Regions need high-speed rail

By Shepparton News

Committee for Greater Shepparton chief executive Sam Birrell makes the case for high-speed rail.

High speed rail is a perennial conversation around Greater Shepparton.

It is like some mythical land that, unless we are in the lead up to an election, seems to be a long way off the top of a far, far away tree.

Projects in the 1980s and 1990s never got off the ground, and the Federal Government’s 2013 feasibility study into a Melbourne to Sydney to Brisbane high speed rail project went nowhere.

In 2016, CLARA came along with a plan for a link between Melbourne and Sydney, involving the construction of many new ‘cities’ along the route.

The idea is that the value uplift from turning the farmland into city blocks pays for the high-speed train, that travels on a new corridor.

CLARA has gone a bit quiet since then, with the exception of receiving an $8 million grant from the Federal Government to develop a business case for the first stage line between Melbourne and Shepparton.

We have always tended to look at high speed rail, or very fast trains, through the paradigm of a Melbourne to Sydney link that may benefit Shepparton because it is on the route.

But the real benefit that Sheppartonians want is a fast, regular and comfortable train trip to Melbourne.

We don’t necessarily want to wait for 'Melbourne to Sydney' to become viable to experience this.

The population growth in Victoria demands that we take advantage of our proximate regional cities and link them to Melbourne, and in the immediate future.

A high speed rail project proposal funded by the City of Geelong entitled ‘Stronger, Together’ proposes that the Shepparton, Bendigo, Ballarat and Geelong lines all enter the Melbourne CDB via the planned Tullamarine airport link.

One of the main causes of slow travel time into Melbourne is the congestion of the V/Line trains with the Metro network.

The Tullamarine link offers a dedicated way in.

The Geelong mayor Bruce Harwood understands that Melbourne to Geelong only high-speed rail gives limited benefit to the state, and that a regional network makes the whole project viable.

That is why their project looks more broadly.

The project doesn’t propose 350 km/hr Chinese and Japanese-style high speed trains, but 200 km/hr electrified stock that could use most of our existing corridor and track.

For this reason, it appears more viable for the state and federal governments to consider and could ease the growth pressure on Melbourne sooner rather than later.

The proponents of this project claim that the travel time from Shepparton to Melbourne would be anywhere from 85 to 100 minutes, with Tullamarine Airport as a stop on the route.

Recent media reports claiming the Victorian Government is considering de-scoping the Tullamarine link, and not providing a dedicated tunnel from Sunshine to Spencer St are concerning.

If this happens, not only will Tullamarine link be a fraction of its potential, but high-speed rail to the regions via the airport will be a dead duck for generations.

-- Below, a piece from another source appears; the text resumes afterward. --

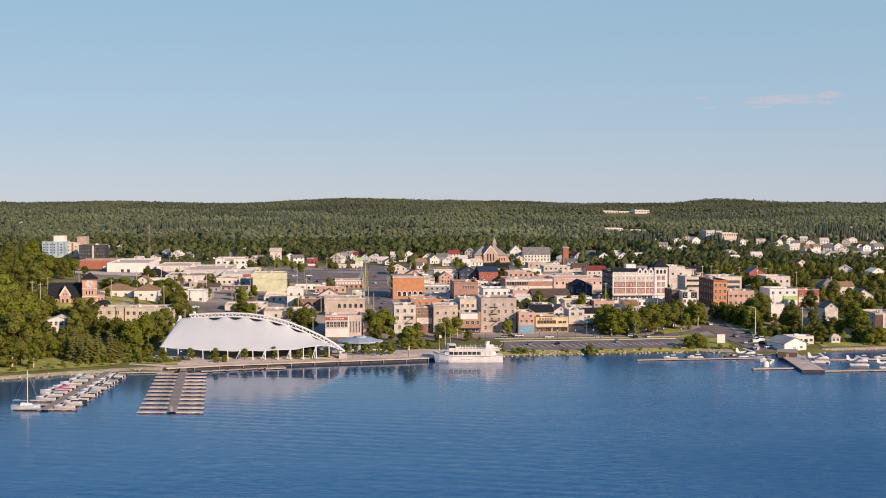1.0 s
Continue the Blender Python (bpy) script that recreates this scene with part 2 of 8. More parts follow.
NEEDLE_HAZED = leaf_mat("hazed_needles", (0.123, 0.151, 0.106), (0.146, 0.174, 0.121), (0.164, 0.181, 0.123), 0.4)
NEEDLE = leaf_mat("needles", (0.189, 0.206, 0.061), (0.270, 0.270, 0.078), (0.305, 0.270, 0.087))


# ---- the lie of the land ----
def smooth(a, b, v):
    k = min(1.0, max(0.0, (v - a) / (b - a)))
    return k * k * (3 - 2 * k)


def shore(x):
    """The y of the waterline."""
    return float(np.interp(x, [-4000, -420, -260, -185, -155, -140, -127, -112, -94, -70, -46, -21, 0, 12, 30, 60, 125, 140, 158, 178, 187, 215, 260, 420, 4000],
                           [700, 560, 497, 514, 531, 541, 541.5, 547, 556, 563, 570.5, 577.5, 585, 590, 597, 604, 614, 609, 604, 606, 617, 625, 633, 650, 900]))


def bump(x, y, cx, cy, rx, ry):
    return math.exp(-((x - cx) / rx) ** 2 - ((y - cy) / ry) ** 2)


def ground_z(x, y):
    """Height of the ground."""
    s = y - shore(x)
    if s < 0:
        return max(-4.0, 0.35 * s)
    z = float(np.interp(s, [0, 3, 12, 75, 98, 115, 130, 200, 270, 370, 700, 1100, 2300, 3300, 4340, 4800, 6000],
                        [0, 1.0, 1.9, 2.8, 4.2, 7.0, 8.4, 9.6, 10.2, 13.2, 14.2, 17, 32, 39.5, 45.5, 38, 10]))
    z += smooth(15, 70, s) * (8.5 * bump(x, y, -205, 685, 65, 75) + 5 * bump(x, y, 250, 690, 50, 45))
    if s > 60:
        far = smooth(60, 260, s)
        z += far * (9 * bump(x, y, -330, 830, 150, 200) + 7 * bump(x, y, 330, 900, 120, 170) - 5 * bump(x, y, -330, 1300, 160, 150))
    if s > 900:
        far = smooth(900, 2200, s)
        z += far * (4.5 * math.sin(x / 260 + y / 230) + 4.0 * math.sin(x / 470 - y / 150 + 1.2) + 2.0 * math.sin(x / 120 + y / 410))
        crest = smooth(3000, 4100, s)
        z += crest * (11 * bump(x, 0, -330, 0, 330, 1) + 11 * bump(x, 0, 1060, 0, 170, 1) - 10 * bump(x, 0, 720, 0, 230, 1) - 4 - 3 * (1 - smooth(-1500, -400, x)))
        z -= 9 * bump(x, y, 430, 2640, 230, 210)
    return z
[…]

We hope that the transport minister Jacinta Allan, whose own electorate of Bendigo would see significant benefits and who has done much to fund the Shepparton rail corridor, sees the possibility for airport rail to become regional rail using a Sunshine tunnel.

We would all love to jump on the Australian version of the Shinkansen and enjoy a smooth 350 km/hr trip from Shepparton to Sydney – you could be there in two and a half hours and be sipping cocktails on the harbour by eight.

If someone builds it – great.

But this higher speed project linking our regional cities to Melbourne via the airport is tangible and could spur our development into the next decade.